Back to the Joseph Rowntree Foundation. Specifically, the report offers an update on what it calls its Minimum Income Standard, the amount it thinks a single person or a family need “to reach a minimum acceptable standard of living.” For the record, the Foundation calculates this to be an annual salary of £25,500 for a singleton or £43,400 for a couple. The report adds: “The budgets reflect changes in society and emphasise the crucial importance – across all age groups – of activities outside the home for social participation, which cost more than before.”

Some commentators call this a “dignity index” and what’s interesting is that while the activities and items required for that “minimum acceptable standard of living” aren’t luxuries, they are more than just the necessities of food, heating, shelter and clothes. They include those things, of course, but also other ones. Like Netflix.

“I think it is a necessity in this day and age to have a Netflix subscription as a minimum,” one focus group member who works in an office told researchers. “Pretty much all that is talked about is: ‘What are you watching on Netflix? I have finished this, what do you think to this?’”

Other items on the “dignity index” include cheap, “entry-level” smartphones with 3GB of data monthly, laptops, smart televisions, and smart speakers.

“If you’re lonely it is someone to talk to,” said one respondent of their Alexa. Another, whose mother has Alzheimer’s, uses his smart speaker to play her tracks from The Sound Of Music. “I think it makes her feel a little bit more comfortable, [puts] a little smile on her face.”

Kirstie Allsopp, daughter of a peer and presenter of a popular Channel 4 property programme, drew fire earlier this year when she suggested young people who spend money on gym memberships, takeaway coffees, easyJet flights and, yes, Netflix subscriptions should stop complaining about not being able to afford a house. Excising all those things from their lives is still not going to save them enough to buy a home, of course. But in a way that isn’t the point. As the Foundation report would say if it was a person and could talk, why should young people give up those things at all? Why should anyone dispense with their Alexa smart speaker if it stops them feeling lonely? Why should they not take a cheap overseas holiday once or even twice a year?

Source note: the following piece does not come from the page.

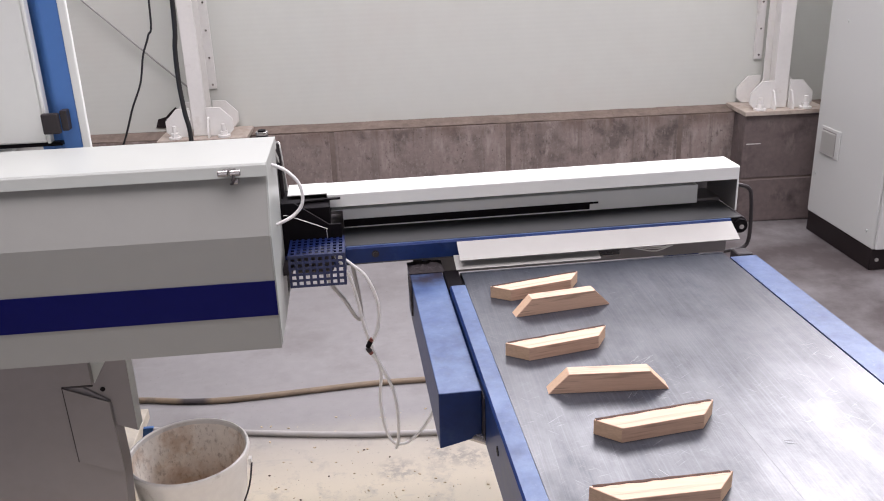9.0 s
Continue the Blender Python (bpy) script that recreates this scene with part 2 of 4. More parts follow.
OAK = wood("sawn_oak", (0.57, 0.38, 0.278))
END = material("oak_end_grain", (0.54, 0.37, 0.25), 0.75, var=0.14, scale=20, fine=160, bump=0.15, stretch=(1, 1, 3))

def near(m, point, inner, outer):
    """1 inside a radius round a point, falling to 0 outside."""
    n, link, _ = nodes_of(m)
    tc, d = n.new("ShaderNodeTexCoord"), n.new("ShaderNodeVectorMath")
    d.operation = "DISTANCE"
    d.inputs[1].default_value = point
    link(tc.outputs["Object"], d.inputs[0])
    return ramp(m, d.outputs["Value"], outer, inner)


# sawdust lying on the floor in front of the saw, and a darker blotched area by the cabinet
dust = times(FLOOR, ramp(FLOOR, axis_of(FLOOR, 1), 2.48, 2.10), ramp(FLOOR, noise_of(FLOOR, 7, (1, 1, 1), 8, 0.7), 0.18, 0.46))
dust = times(FLOOR, dust, near(FLOOR, (-0.15, 1.85, 0), 0.75, 1.5))
overlay(FLOOR, (0.76, 0.68, 0.54), dust)
overlay(FLOOR, (0.32, 0.315, 0.32), ramp(FLOOR, noise_of(FLOOR, 9, (0.5, 1.4, 1), 5, 0.6, (5, 3, 0)), 0.60, 0.75, 0.5))


overlay(FLOOR, (0.13, 0.115, 0.112), ramp(FLOOR, noise_of(FLOOR, 75, (1, 1, 1), 4, 0.7, (8, 1, 0)), 0.62, 0.72, 0.5))
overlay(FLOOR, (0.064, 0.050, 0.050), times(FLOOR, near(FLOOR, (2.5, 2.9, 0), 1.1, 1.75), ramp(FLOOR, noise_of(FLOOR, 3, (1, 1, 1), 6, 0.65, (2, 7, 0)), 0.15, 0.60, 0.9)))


overlay(HOSE_T, (0.05, 0.04, 0.042), near(HOSE_T, (-0.555, 2.664, 0.01), 0.035, 0.065))

# grease and dirt on the beam's far end
overlay(BLUE, (0.028, 0.021, 0.026), times(BLUE, near(BLUE, (0.18, 1.850, 0.690), 0.06, 0.088), ramp(BLUE, noise_of(BLUE, 30, (1, 1, 1), 6, 0.7, (1, 3, 7)), 0.30, 0.55, 0.9)))

# scraped marks in the sawdust
for point_, inner_, outer_ in (((0.10, 2.165, 0), 0.03, 0.075), ((0.255, 2.225, 0), 0.03, 0.09), ((0.33, 2.19, 0), 0.02, 0.07)):
    overlay(FLOOR, (0.30, 0.275, 0.25), times(FLOOR, near(FLOOR, point_, inner_, outer_), ramp(FLOOR, noise_of(FLOOR, 38, (1, 1, 1), 6, 0.7, (9, 4, 1)), 0.44, 0.56, 0.6)))

# the belt: a smooth dark stretch with fine run marks, and a worn grey stretch full of pale scratches
def turned(m, fac, degrees):
    """Turns a pattern's run about the vertical, before it is stretched."""
    n, link, _ = nodes_of(m)
    stretch = fac.node.inputs["Vector"].links[0].from_node
    turn = n.new("ShaderNodeMapping")
    turn.inputs["Rotation"].default_value = (0, 0, radians(degrees))
    link(stretch.inputs["Vector"].links[0].from_socket, turn.inputs["Vector"])
    link(turn.outputs[0], stretch.inputs["Vector"])
    return fac


def plus(m, a, b, k):
    """a + k * (b - 0.5)"""
    t = m.node_tree.nodes.new("ShaderNodeMath")
    t.operation = "MULTIPLY_ADD"
    m.node_tree.links.new(b, t.inputs[0])
    t.inputs[1].default_value = k
    u = m.node_tree.nodes.new("ShaderNodeMath")
    u.operation = "ADD"
    u.inputs[1].default_value = -0.5 * k
    m.node_tree.links.new(a, u.inputs[0])
    m.node_tree.links.new(u.outputs[0], t.inputs[2])
    return t.outputs[0]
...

I’d like to think that attendance at concerts and football matches falls into the same category. That it counts as a worthwhile activity outside the home, one which emphasises social participation. That a ticket to see Harry Styles should not be an expensive luxury affordable to a few but a treat, albeit a rare one, which is available to the many. Likewise, the ability to buy that ticket should be a measure of the same sort of pecuniary “dignity” the Joseph Rowntree Foundation is talking about.

As prices rise and living standards falls that is too often not the case. The top price for a single ticket to Styles’ May 2023 shows at Murrayfield Stadium in Edinburgh is £247, which is steep enough. But I found them on a resale site for an eye-watering £4661, well beyond the reach of most people. Moreover, the ticket agent’s so-called “dynamic pricing” regime means that (according to Ticketmaster, the company in question) “tickets vary in price driven by demand from fans, similar to airline tickets and hotel rooms.” This “dynamic pricing” is supposed to “give fans an opportunity to safely buy official tickets for the events they love right up to the date of the show.”

Aye, right.

The trouble is the prices only seem to “vary” in one direction: upwards. The other, associated trouble is that fans sometimes find themselves paying way more than they expected as a result. One 25-year-old woman who shared her story with the Birmingham Mail bought two tickets at £155 only to find the price had jumped to £697 by the time she paid. “I can’t afford it,” she said. “At this price, I’m now going to struggle with basic things like grocery shopping and covering my rent. The prices are absolutely not fair in the current cost of living crisis.”

The game of football and Harry Styles have both had near flawless summers. The UEFA European Women’s Championship was a triumph for inclusivity in every sense with ticket prices starting at £5 and going no higher than £50. Styles, meanwhile, thrilled Glasgow in June with a gig at Ibrox, was nominated for a Mercury Music Prize in July for his album Harry’s House, and scooped the Album Of The Year Grammy for the same record last weekend (he couldn’t attend the ceremony because he was playing the legendary Madison Square Garden on the same night). Now comes a bum note, one which will resonate with many.

“Come on Harry,” tweeted one fan outraged by the whole thing and in particular the dynamic pricing wheeze. “Didn’t think you were THAT guy … There’s a cost-of-living crisis going on in the real non-popstar world. You are literally allowing your fans to be scalped at the source … Absolutely OUTRAGEOUS way to treat your loyal fans.”

Harry Styles’ latest film, Don’t Worry Darling, premieres at the prestigious Venice Film Festival tomorrow, the same day we get a new Prime Minister. Another film in which he stars, My Policeman, will have its European premiere at the London Film Festival next month. As prices rise and living standards drop – as Britons cancel their Netflix subscriptions in their droves and quiz Alexa on the best money-saving tips or where Boris Johnson should shove his kettle – it looks the only chance many fans will have to see their hero is on the big screen at a multiplex. That’s if there are any are still open.